Understanding Our Needs

understanding our needs

Understanding Our Needs

Generally at some point in my coaching work, the subject of ‘needs’ will arise in one way or another. When we get to talking about this, most people look at me like I’m mad! They have often never been asked what they need in their lives to feel really connected to themselves. However, isn’t it interesting when we explore this subject, it becomes quite clear where they are experiencing ‘unmet needs’.

To bring this to life, one of my clients, (a female) is amazing at looking after other people and is increasingly understanding that this is a way that she has traditionally felt emotionally safe. If others feel good, then she can feel good about herself. The problem with this is that other people are inconsistent, so to depend on others for our sense of self can put a lot of pressure and expectation on self and others and ultimately leads to disappointment. It also means that we are not connected to ourselves and understanding the pattern that drives our behaviour can be liberating. Once this client understood her need to ‘rescue’ others, she can now catch it and check her motivation before intervening.

Taking the focus off self and nurturing others is a very common pattern that I see in females that I coach, we are almost hard-wired to look after others, often at the expense of ourselves. I generally have to teach women that it is actually unselfish to get really clear on your needs. Why is this? Well eventually if you don’t look after yourself, someone else is going to have to look after you so ultimately you are creating what you don’t want!!

Another (male) client has been in the role of provider for his family for his whole career. He is in his late 40’s and is starting to ask the question ‘what is life all about?’ – he has a yearning for more, but doesn’t know what that more is. He is pretty disconnected from himself, in the role of provider, in his words ‘you just push on and get things done’. This pushing eventually is exhausting, it is hard to keep this role up for life, so at some point, a lot of people start to think about purpose in life and what they are truly here to do. This is such a big topic that it deserves a blog post of its own, but for the purposes of what we are discussing here today, what I find is that when people start to get in touch with their needs, their purpose can often become clearer.

We usually start by the individual identifying under a few areas that are important to them some actions / reflections to consider. A sample of areas to think about include: physical, spiritual, financial, family, romance, friendship, career, and purpose to name a few.

We traditionally would goal set in these areas but now we are looking at them in a deeper way thinking about what are the steps that we can take to nourish our soul. An example of this might be: a client of mine needs to have a massage every week to help relax his body, he had been denying himself this as he was feeling guilty about spending money on himself. Guilt is a wasted emotion, but that is a topic for another blog! When we looked at the rationale towards him having a weekly massage, he could see that it made sense to invest in himself in this way, he felt more relaxed, more connected to himself, more present with others and generally a nicer person to be around!

One of my other clients found that through identifying his needs to do something physically active every day, he lost weight, became quite motivated about life again and is even considering a career change to open a gym for the over 50’s!

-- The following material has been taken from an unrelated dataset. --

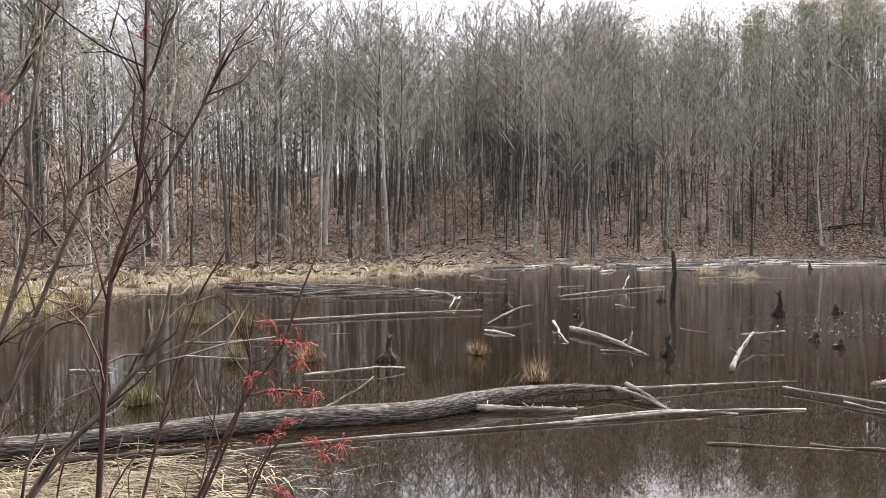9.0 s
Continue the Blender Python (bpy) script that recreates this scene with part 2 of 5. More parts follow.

I have another client who through the practise of meditation has become very connected to his soul and has started a big journey in giving back to others in society who are less fortunate than him. He feels more alive and what he is doing is changing people’s lives. There is a humility in the way that he does this as it comes from his soul, rather than being driven by his ego.

So it’s ok to think about yourself and what you need. In fact it’s more than ok, it’s necessary. When you can fill yourself up from inside, you are clearer and happier and more available for others!!

Reflection thought starters:

If you were to start thinking about your needs, where would be a good place to start?

When you notice yourself thinking about this, do any negative thoughts arise, such as ‘it’s selfish’ – if so, how could you quiet that voice and be kind to yourself?

How might you get started on fulfilling your needs?

What support would you need from others in your life to help you with this?